Whereas fiddling around with how to account for different types of savings, and cash transfers between accounts, and repayment of debt from family members… it’s just too much.

It really sucks the joy out of the spreadsheet.

So from now on I’m going to track spending only. It’s not like I don’t check on the investments very often anyway…


11 thoughts on “My £10,000 a year life plan

  1. Interesting to read your thoughts on this. I guess that this £10K per year number is intended to cover yourself only, and then your girlfriend would need her own source of £10K per year to cover herself? If so, then it’s not actually too dissimilar to my current situation. In my case, my girlfriend and I live off less than £20K per year, the vast majority of which is provided by me (she’s currently finishing her PhD and, as an international student, doesn’t have much of an income).

    £20K per year for a young couple is manageable, but I would argue it doesn’t leave you a huge buffer for if things go wrong, e.g. if something breaks at home, or if the markets go through a rough patch. I think that, if you retired at 30, then living off of £250K for the next 50+ years would be ambitious. But if you were 55, then it might be doable.

    As for your health concern, I don’t think the NHS distinguishes between workers and non-workers, especially if you’re a British citizen. However, it’s obviously struggling at the moment, and you may wish you had the money to go private if something terrible happens, rather than waiting for 6+ months!

    I suppose, ultimately, aiming to save £250K will put you in a better position than most. At that point you can reevaluate and, if needs be, possibly carry on working and earn another ~£100K!

    Liked by 1 person

    1. Hey Dr Fire. Yes this is for me only, I think we’re both keen on maintaining our financial independence from each other as well as bosses. As it happens she’s just finishing her PhD too! Although she’s a domestic student so maybe that’s a bit more straightforward finance wise.

      Your last sentence sums up my attitude at the moment. In all likelihood I’ll end up working part-time in the end, but I think there’s something to be said about aiming for full FIRE so that any work you do is genuinely optional.
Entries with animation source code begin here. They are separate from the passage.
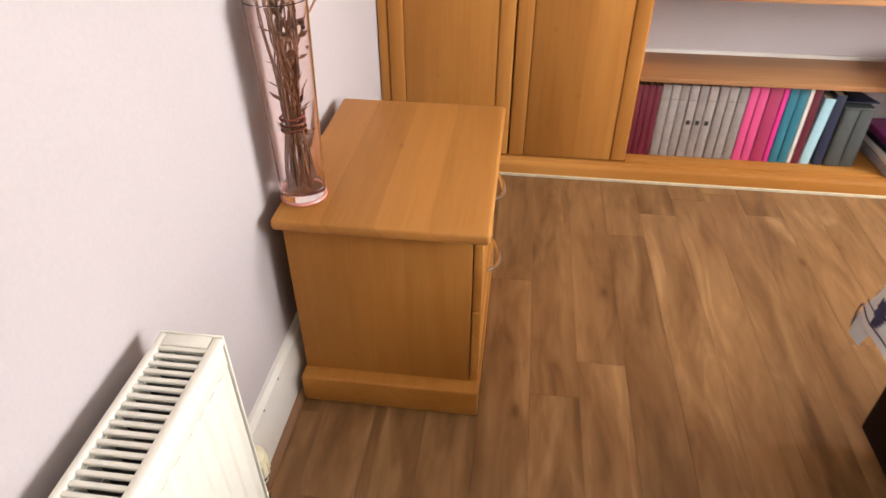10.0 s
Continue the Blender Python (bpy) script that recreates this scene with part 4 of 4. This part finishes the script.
# sixth shelf: two pink folders hanging over the edge
PINKF = tint("pink_card", (0.66, 0.235, 0.22), 0.6, var=0.06)
GREYPAGE = tint("grey_page_edges", (0.42, 0.38, 0.36), 0.8, var=0.2, scale=60)
for dz, rot, dy, tip, slope in ((0.0, 1, 0.015, 0.0, 3.0), (0.043, -1, -0.005, -3.0, 3.4)):
    w, d, hh = 0.312, 0.30, 0.042
    f = empty_thing("ring_binder", (2.0, 3.66, S6 + dz), "pink card ring binder lying flat on the shelf", "binder", "pink binders")
    at = pose(1.994, 3.655 + dy, S6 + 0.0005 + dz, 0, 0, rot) @ pose(0, -0.15, 0, tip, 0, 0) @ pose(0, 0.15, 0)
    part("cover", moved(joined(box(-w / 2, w / 2, -d / 2, d / 2, 0, 0.003, 0.001, 1), moved(box(-w / 2, w / 2, 0, d, -0.003, 0, 0.001, 1), pose(0, -d / 2, hh, -slope, 0, 0)), box(-w / 2, w / 2, -d / 2 - 0.002, -d / 2 + 0.001, 0, hh, 0.001, 2)), at), PINKF, f)
    part("paper_stack", moved(prism([(-d / 2 + 0.01, 0.004), (d / 2 - 0.01, 0.004), (d / 2 - 0.01, hh - 0.006 - d * math.tan(radians(slope))), (-d / 2 + 0.01, hh - 0.006)], 0, -w / 2 + 0.012, w / 2 - 0.012), at), GREYPAGE, f, "sheaf of paper")

# bottom: a row of standing books and files
MAROON = tint("maroon_cloth", (0.14, 0.009, 0.026), 0.6, var=0.15)
TAUPE = tint("taupe_spine", (0.30, 0.255, 0.24), 0.65, var=0.14, scale=20)
TAUPE2 = tint("pale_taupe_spine", (0.36, 0.31, 0.29), 0.65, var=0.14, scale=20)
HOT = tint("pink_spine", (0.70, 0.08, 0.25), 0.5)
ROSE = tint("dark_rose_spine", (0.40, 0.035, 0.12), 0.5)
NEON = tint("neon_pink_spine", (0.75, 0.04, 0.30), 0.45)
TEAL = tint("teal_spine", (0.03, 0.19, 0.27), 0.5)
LBLUE = tint("light_blue_spine", (0.42, 0.68, 0.78), 0.45)
NAVY = tint("navy_spine", (0.02, 0.03, 0.07), 0.5)
BOXG = tint("charcoal_board", (0.075, 0.085, 0.085), 0.6, var=0.12)
GILT = tint("dull_title_bar", (0.22, 0.17, 0.155), 0.5)
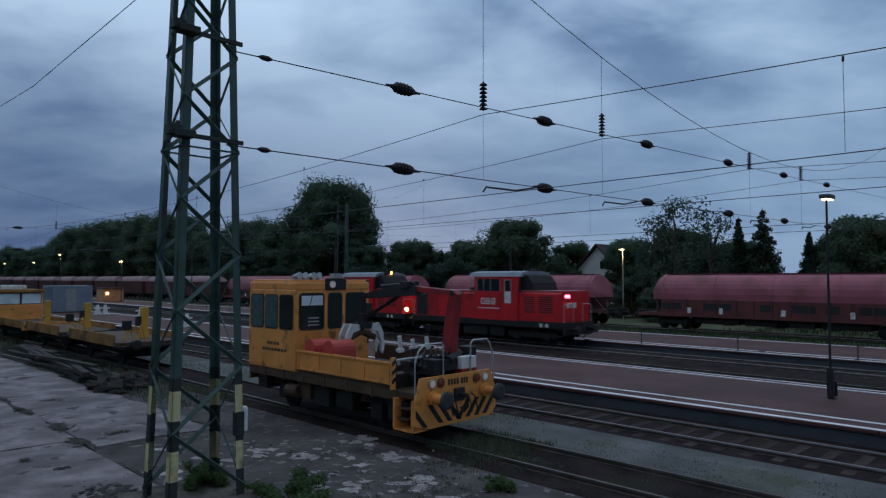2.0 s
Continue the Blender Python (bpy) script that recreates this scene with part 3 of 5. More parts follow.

      I think the comment about the markets going through a rough patch is interesting. In those circumstances I would expect it to be balanced out by gains in future years and by prudent measures like cutting out some optional costs, but maybe that’s naive. I would be looking to be FIRE in my late 30s, so that’s a concern for me…


    1. Hey, thanks for the comment. So in fact you’ve spotted a mistake…eek! It turns out that I forgot to include personal travel in my summaries, which I’ll amend in a minute. They are £0 for April/May, £5 for May/June, and a whopping £43.25 for June/July (includes £30 railcard renewal). So that still keeps me well under 10k on average but was a dumb oversight.

      But yes you’re right, I don’t have a car. I don’t need one where I live and I don’t have a driving licence. I *do* commute to work, which is expensive, but I haven’t included it in the above list. It’s the only expense I excluded. I wouldn’t exclude it from a ‘how much am I saving’ table, but from the point of view of ‘what income would I need when I retire’ I assume I won’t still need a season ticket to work.



  2. I do think £10k a year is doable if you live somewhere that accommodation is reasonably priced, which it sounds like you do. It’s around the benefit cap level for a couple for context.

    And I think sometimes high earners and people in more expensive locations seem aghast at people living on £10k a year, whereas in reality for most of the country this is actually a normal level of expenditure.

    For health, I’m not sure exactly what your concerns are – no political party is yet proposing to charge for the NHS – so it looks like our free healthcare is safe for the foreseeable future.

    Liked by 1 person

    1. Yes I agree! When people have put aside tax, pension contribution, national insurance, loan repayments, cost of working (e.g. buying work clothes) I reckon they’d be very surprised at how small the sum of money they really live on looks like…

      I agree on the NHS, I didn’t know if having lots of savings etc. can be wiped out by means testing for disability related benefits or anything like that. It’s a big area of ignorance for me. I’m a healthy person but you never know?


  3. TheFIREStarter asked this question back in 2013 –

    I responded to his post by saying that if I strip away my holidays, hobbies and social life, then I could live on £10k, except that I wouldn’t call that living! However, it’s good to know that if it came down to it, I could scale back to save some money during a downturn in the markets.

    As others have mentioned, I don’t think there will be concerns about the NHS but if you want to jump the queues, you will likely have to pay. Also, might I add that as you get older, dentist bills get a lot more expensive!

    You mention that you don’t have children currently but you’re young so that could still happen.

    This links back to my own post about timing FIRE – for me, it’s easier doing it now at my age as I’m certain about what will happen in life, eg I can 100% say that children will not feature so can plan accordingly.

    Liked by 1 person

    1. Oh nice, thanks for the link. I haven’t read it yet but from a quick glance there looked to be some good budget detail, love that…

      I hadn’t even thought about the dentist. Maybe I need to factor in around £200 a year for that. This was my main concern – stuff can crop up that you just wouldn’t even consider. Perhaps the only way to cover that off is to ‘over save’ and just have a couple of safety nets, which to be fair I think I’d have.

      Holidays seem to be a common factor/the main difference in my spending to others. I definitely enjoy my under-10k life and have hobbies/a social life, but I just don’t have a desire to travel much. Lucky me or unlucky me?

      Liked by 1 person

  4. My spending for 2020 will actually be £8,700. That’s with £100 per month going on a ‘luxury pot’ and £1,500 for the year going on holidays. I also live a really good life! I just don’t own a car, we bought a really cheap house which only costs me £257 per month (and we actually add more than half of that into equity), and we cook everything from scratch (we spend about £50 for TWO PEOPLE every two weeks).

    Like Jacob Lund Fisker says: “We consider spending money a failure to solve our problems by smarter means.”

    Liked by 1 person

  5. If you are looking to buy a house then you will need to budget for boiler replacement, roof replacement, white goods replacement, painting and decorating, kitchen and bathroom refurbishment. These are 20 years later expenses but still need to be costed to avoid finance. Depending on the difference between mortgage payments and rent you may be better off renting!
    Hopefully get an update on the journey soon!